Beyond the Evidence Act, there has been increased momentum around evidence and evaluation in the past few months. In January 2021, the Biden Administration issued a Presidential Memorandum on Restoring Trust in Government through Scientific Integrity and Evidence-Based Policymaking. The very first sentence states that it is the Administration’s policy “to make evidence-based decisions guided by the best available science and data.” The Executive Order on Advancing Racial Equity and Support for Underserved Communities Through the Federal Government also includes important work around equitable data, which is fundamental to supporting equity in evaluation. OMB expects that agency Learning Agendas and Annual Evaluation Plans include questions focused on equity, as well as other Administration priorities.
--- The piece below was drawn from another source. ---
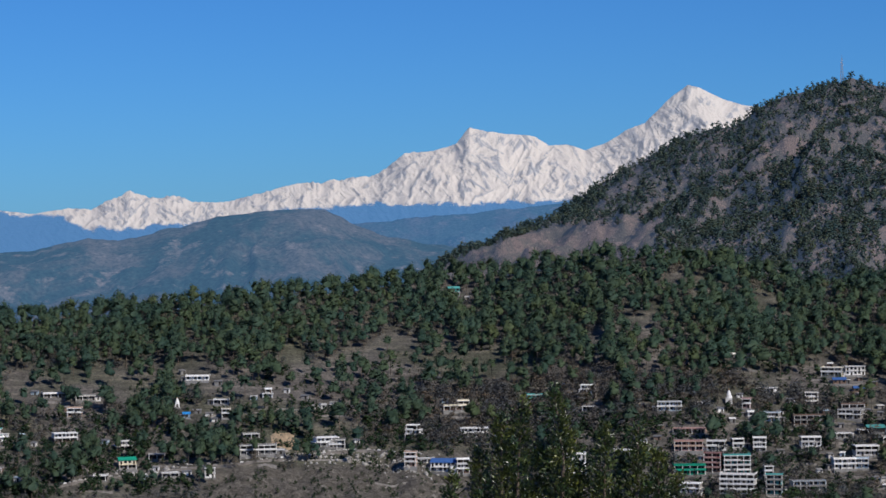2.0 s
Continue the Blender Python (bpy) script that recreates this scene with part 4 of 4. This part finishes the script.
def scrub_spots(count, az0, az1, r0, r1, tall, shapes, low, high, seed, size=0.02, need=-0.25, wooded=False):
    q = np.random.default_rng(seed)
    n = count * 9
    a, r = q.uniform(az0, az1, n), q.uniform(r0, r1, n)
    s, (x, y) = slope_share(a, r), polar(a, r)
    open_field = (s < 0.30) & (a > 3.5) & (a < 21) & (q.random(n) > 0.06)
    keep = ~open_field & (s > low) & (s < high) & (q.random(n) < smooth(need, need + 0.5, fractal(x * size, y * size, 2, seed))) & (clear_of_houses(x, y) > 0.15)
    if wooded:
        el = np.degrees(np.arctan2(ground(a, r) - EYE, r))
        keep &= (el > np.interp(a, *FOREST_EDGE)) & (open_ground(a, el) < 0.4)
    k = np.flatnonzero(keep)[:count]
    m = len(k)
    return np.stack([x[k], y[k], ground(a[k], r[k]) - 0.1, tall * q.uniform(0.5, 1.2, m), q.uniform(0, 6.28, m), q.integers(0, shapes, m), q.uniform(0.8, 1.4, m)], -1)


TWIGS = [twig_shape(k + 60) for k in range(5)]
BUSHES = [bush_shape(k + 80) for k in range(5)]
merged_trees("bare_shrubs", "leafless grey-brown shrubs and small trees on the terraces", "shrubs", TWIGS, scrub_spots(3000, -11.5, 23, 1180, 1570, 6.0, 5, 0.03, 0.66, 5), MAT["twigs"])
merged_trees("bare_woods", "leafless purple-brown woods between the pines and the houses", "woods", TWIGS, scrub_spots(4000, -11.5, 3.5, 1180, 1570, 8.0, 5, 0.05, 0.62, 15, 0.014, -0.45), MAT["twigs"])
merged_trees("undergrowth", "leafless brown undergrowth between the pines", "undergrowth", TWIGS, scrub_spots(5200, -11.5, 36, 1300, 1640, 6.5, 5, 0.45, 1.0, 45, 0.02, -0.7, True), MAT["twigs"])
rq = np.random.default_rng(90)
ra, rr = rq.uniform(1.2, 9.0, 2600), rq.uniform(1160, 1360, 2600)
on_rock = np.flatnonzero((ground(ra, rr, mask=True) > 0.5) & (fractal(ra * 3, rr * 0.03, 3, 33) > -0.15))[:1100]
rx, ry = polar(ra[on_rock], rr[on_rock])
merged_trees("rock_scrub", "stunted grey-green scrub on the broken rock slope", "scrub", BUSHES, np.stack([rx, ry, ground(ra[on_rock], rr[on_rock]) - 0.1, rq.uniform(0.7, 2.6, len(rx)), rq.uniform(0, 6.28, len(rx)), rq.integers(0, 5, len(rx)), rq.uniform(0.8, 1.4, len(rx))], -1), MAT["broadleaf"])
merged_trees("green_bushes", "low dark green bushes scattered on the slope", "bushes", BUSHES, scrub_spots(2800, -11.5, 37, 1155, 1600, 3.6, 5, 0.0, 0.75, 8), MAT["broadleaf"])
merged_trees("garden_bushes", "dense dark green bushes and small trees between the town houses", "bushes", BUSHES, scrub_spots(2600, -11.5, 5, 1160, 1480, 5.2, 5, 0.0, 0.55, 28, 0.02, -0.6), MAT["broadleaf"])
merged_trees("hedge_bushes", "dark green hedges and thickets between the village houses", "bushes", BUSHES, scrub_spots(900, 6, 22.5, 1230, 1450, 4.4, 5, 0.35, 0.62, 38, 0.03, -0.4), MAT["broadleaf"])
merged_trees("garden_trees", "small dark green fruit trees in the village gardens", "trees", [round_shape(k + 50) for k in range(3)], scrub_spots(220, 9, 20, 1230, 1400, 6.0, 3, 0.36, 0.60, 58, 0.03, -0.5), MAT["broadleaf"])
SAPLINGS = [pine_shape(k + 20, far=True) for k in range(4)]
merged_trees("saplings", "young slender trees on the bare lower slope", "saplings", SAPLINGS, scrub_spots(260, 5.5, 13.5, 1150, 1290, 4.8, 4, 0.0, 0.26, 12), MAT["pine"])

# pines dotted over the brown hill
HILL_PINES = [pine_shape(k + 30, far=True) for k in range(6)]


def hill_spots(count):
    out = []
    q = np.random.default_rng(3)
    a, u = q.uniform(-12.5, 4.2, 60000), q.uniform(0.05, 1.0, 60000)
    x, y, z = BROWN_SURFACE(a, u)
    clump = fractal((a + 5.0 * u) * 2.8 + 0.8 * fractal(a * 1.5, u * 8, 3, 78), (a - 5.0 * u) * 0.9, 4, 77)
    keep = 0.16 + 0.84 * smooth(-0.30, 0.36, clump + 0.10 * (1 - u) + 0.02 + 0.15 * smooth(-2, 2, a) + 0.50 * smooth(-3.0, -8, a) * smooth(0.80, 0.35, u) + 0.12 * smooth(-4.0, -9, a) + 0.35 * smooth(0.975, 1.0, u))
    bare = (a > -2.4) & (np.degrees(np.arctan2(z - EYE, np.hypot(x, y))) < 0.12 - 0.28 * np.maximum(a, 0)) & (u < 0.93)
    for k in np.flatnonzero((q.random(60000) < keep * 0.50) & ~bare)[:count]:
        out.append((x[k], y[k], z[k] - 0.5, q.uniform(5.5, 12.0), q.uniform(0, 6.28), q.integers(0, 6), q.uniform(0.85, 1.3)))
    return out


merged_trees("hill_pines", "dark pines dotted over the brown hill", "forest", HILL_PINES, hill_spots(16000), MAT["pine_haze"])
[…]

This is an exciting time for Federal evaluation, and we hope that Evaluation.gov will be a public resource for Federal agencies, external researchers, and other partners as we continue this important work. Stay tuned for new content and updates in the coming months, as well as links to agency Learning Agendas and FY 2023 Annual Evaluation Plans when they are posted early next year. These public documents will allow researchers and funding partners to easily see what priority questions agencies are trying to answer and align their own research portfolios to help answer those questions. We look forward to working together to build more evidence, through evaluation and other methods, that can ultimately be used to improve policies and programs on behalf of the American people.